On a more serious note, the Supreme Court, while delivering the judgment, carried out a broad review of precedents – it considered the principle laid down in Westminster’s case, visited the ghosts of Ramsay and spirit of McDowell, discussed the decision in Dawson and took in to account the freedom given to Mauritius companies by the decision in Azadi Bachao. To put it in a nutshell, it ultimately held that if the transaction is genuine and for business purposes then sale of shares by a non-resident in a foreign company having downstream subsidiaries, which in turn hold shares in an Indian company that has business in India, does not result in capital gain which can be considered to have accrued or deemed to have accrued in India.

Interestingly, while deciding the above issue, the Court developed a possibly new concept of ‘puppet subsidiary’. The Court held that “where the subsidiary’s executive directors’ competences are transferred to other persons/bodies or where the subsidiary’s executive directors’ decision making has become fully subordinate to the Holding Company with the consequence that the subsidiary’s executive directors are no more than puppets then the turning point in respect of the subsidiary’s place of residence comes about.”

While this concept of ‘puppet subsidiary’ certainly needs further consideration, it would be interesting to see how the assessing officers react.

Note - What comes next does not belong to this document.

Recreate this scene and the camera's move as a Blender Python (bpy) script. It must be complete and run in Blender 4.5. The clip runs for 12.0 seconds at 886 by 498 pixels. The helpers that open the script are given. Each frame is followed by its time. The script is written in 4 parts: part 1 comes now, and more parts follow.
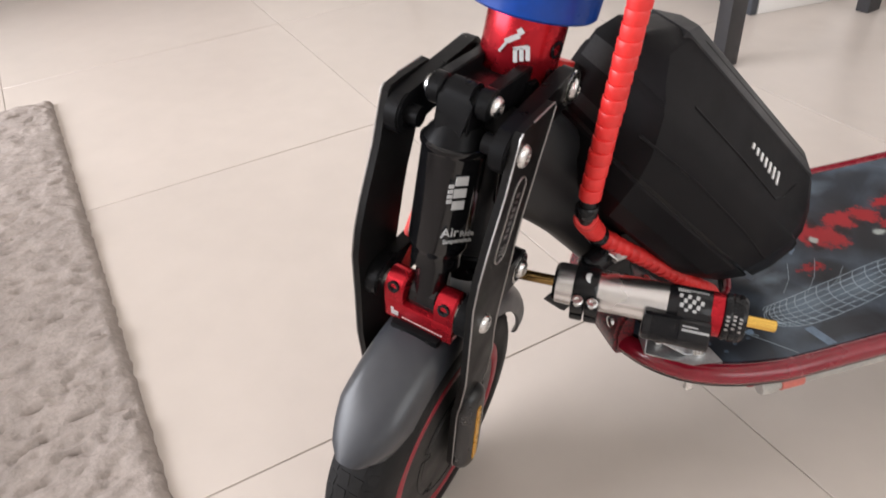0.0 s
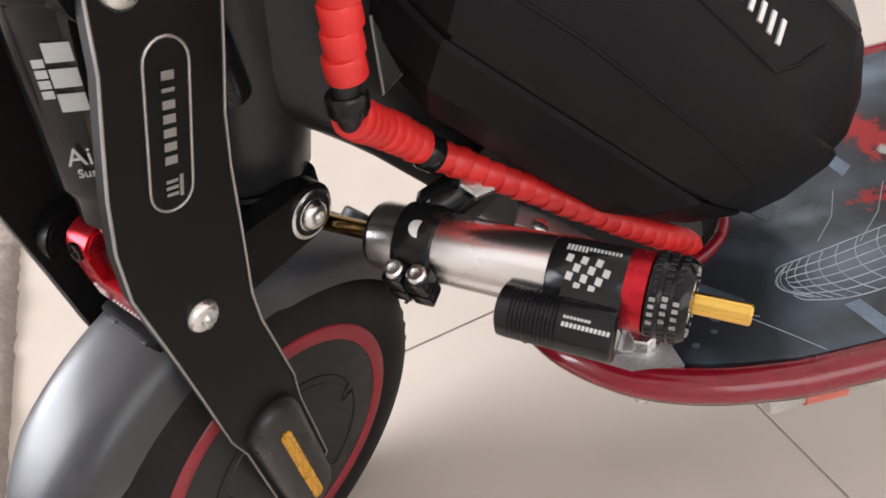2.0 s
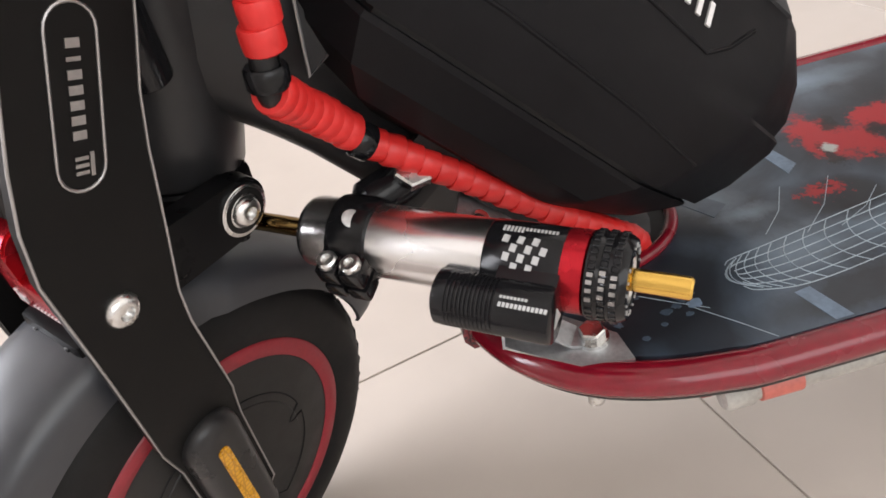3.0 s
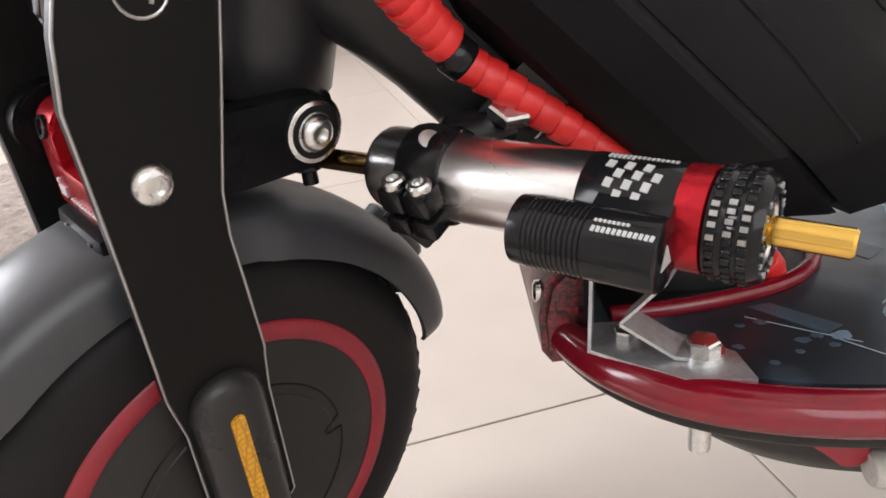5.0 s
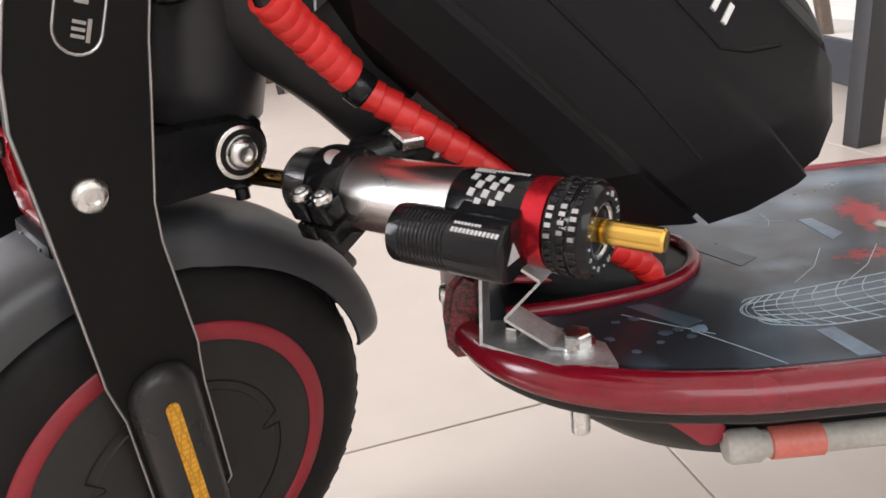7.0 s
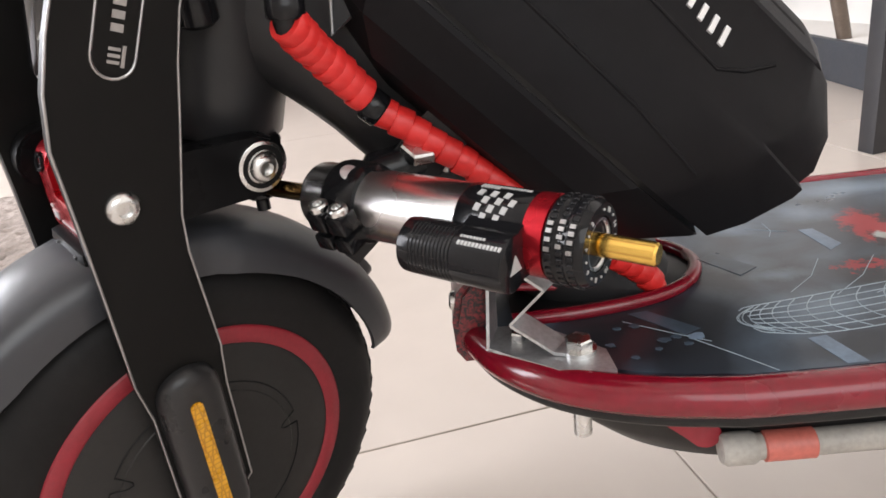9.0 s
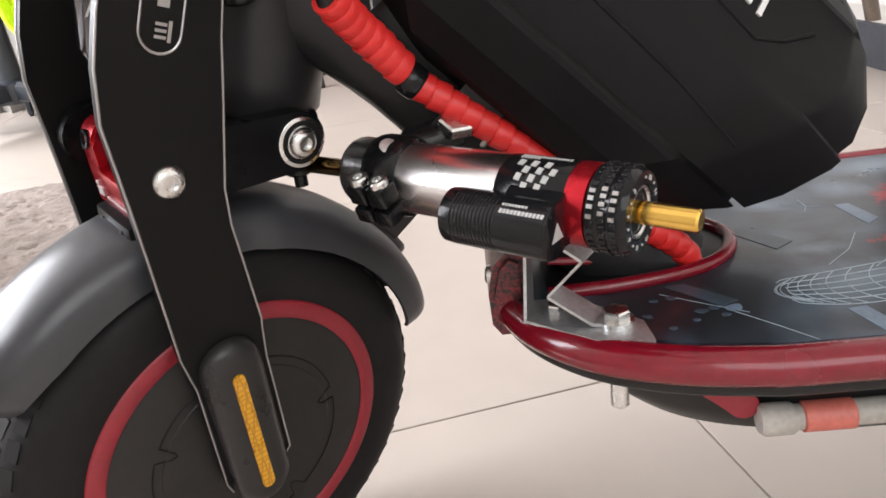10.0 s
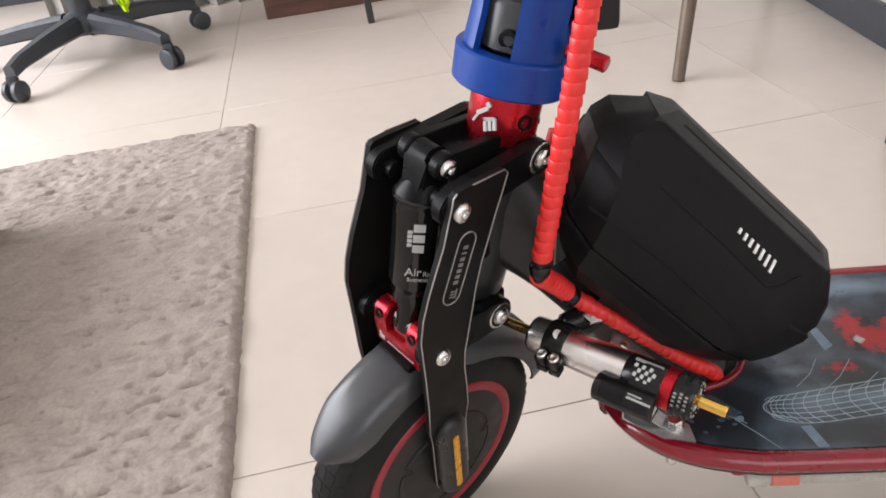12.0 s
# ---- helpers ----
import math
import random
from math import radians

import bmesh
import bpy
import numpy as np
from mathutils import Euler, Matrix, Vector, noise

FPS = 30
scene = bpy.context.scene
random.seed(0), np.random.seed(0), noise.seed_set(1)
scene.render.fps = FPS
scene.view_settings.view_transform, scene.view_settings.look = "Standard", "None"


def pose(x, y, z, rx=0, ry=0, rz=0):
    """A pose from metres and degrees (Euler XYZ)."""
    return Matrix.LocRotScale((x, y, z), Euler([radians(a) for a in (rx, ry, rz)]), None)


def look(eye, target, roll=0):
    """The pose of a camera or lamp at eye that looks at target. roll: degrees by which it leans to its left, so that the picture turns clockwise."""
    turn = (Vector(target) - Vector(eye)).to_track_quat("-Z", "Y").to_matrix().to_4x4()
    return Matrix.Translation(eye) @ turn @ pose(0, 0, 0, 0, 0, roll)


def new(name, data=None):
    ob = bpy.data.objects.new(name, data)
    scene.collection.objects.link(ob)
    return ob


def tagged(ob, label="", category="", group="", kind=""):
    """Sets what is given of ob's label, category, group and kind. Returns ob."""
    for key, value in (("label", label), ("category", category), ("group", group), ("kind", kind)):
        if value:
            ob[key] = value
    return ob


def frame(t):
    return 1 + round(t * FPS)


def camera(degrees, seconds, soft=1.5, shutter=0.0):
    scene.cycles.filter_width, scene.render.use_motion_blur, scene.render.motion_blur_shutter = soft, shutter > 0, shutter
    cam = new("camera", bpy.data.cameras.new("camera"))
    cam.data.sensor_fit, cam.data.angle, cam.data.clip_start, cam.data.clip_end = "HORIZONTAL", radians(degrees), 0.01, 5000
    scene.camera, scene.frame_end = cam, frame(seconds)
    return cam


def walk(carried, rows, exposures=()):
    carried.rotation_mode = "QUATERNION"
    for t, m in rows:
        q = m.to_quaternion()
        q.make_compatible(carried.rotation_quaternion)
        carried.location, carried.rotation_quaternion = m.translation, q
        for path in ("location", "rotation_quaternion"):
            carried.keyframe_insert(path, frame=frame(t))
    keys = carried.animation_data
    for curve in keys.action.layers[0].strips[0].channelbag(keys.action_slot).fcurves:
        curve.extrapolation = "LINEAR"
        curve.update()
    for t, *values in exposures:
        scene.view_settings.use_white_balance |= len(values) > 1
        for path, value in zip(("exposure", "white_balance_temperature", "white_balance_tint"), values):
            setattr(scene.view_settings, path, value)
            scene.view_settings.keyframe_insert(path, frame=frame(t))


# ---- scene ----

Many of us may recall that for several years after the decision in McDowell nearly every assessment order while making addition drew support from the decision and held that the assessee had resorted to a ‘colourable device’ or subterfuge or that the transaction was ‘sham’. One wonders whether after the decision in Vodafone, assessing officers will start viewing every subsidiary as a puppet of its holding company.

The majority judgement delivered by the honourable Chief Justice Kapadia did not decide the issue whether a non-resident having no tax presence in India is required to deduct tax at source u/s 195.

Over the next few months tax professionals will be busy analysing the Vodafone decision, digesting what is meant by ‘look at’ test, doctrine of ‘look through’, doctrine of ‘economic substance’, ‘dissecting approach’, ‘investment to participate’ and ‘purposive interpretation’ approach.

The reaction of the Government has been understandably muted. May be it is considering whether to play the oft-used trump card – ‘amend the law’. Or maybe politicians are far too busy with the election campaigns in Uttar Pradesh, Punjab, Uttarakhand, Goa and Manipur, whose proceedings have been, arguably, at least as interesting as the Vodafone judgement.

While many states are going to polls, so are various cities and towns in Maharashtra. Elections to the Municipal Corporation of Greater Mumbai (MCGM) will be held on 16th February 2012. MCGM is the richest municipal Corporation in the country with a budget of possibly more than that of a small state. The corporators that we elect have great influence in governance of this city which has many problems – bad roads, pollution of every kind, corruption – the list is long. We deserve better governance. Just as it is our right to expect good governance from the corporators, it is also our duty to cast vote in the forthcoming elections. So do cast your vote.

This issue has interesting articles and features dealing with the current issues – reference to OECD Commentary for interpretation, XBRL, accounting of foreign currency fluctuations and SEBI’s action against professionals.

We take this opportunity to congratulate the doyen of our profession Mr. Y. H. Malegam on his being conferred Padma Shri.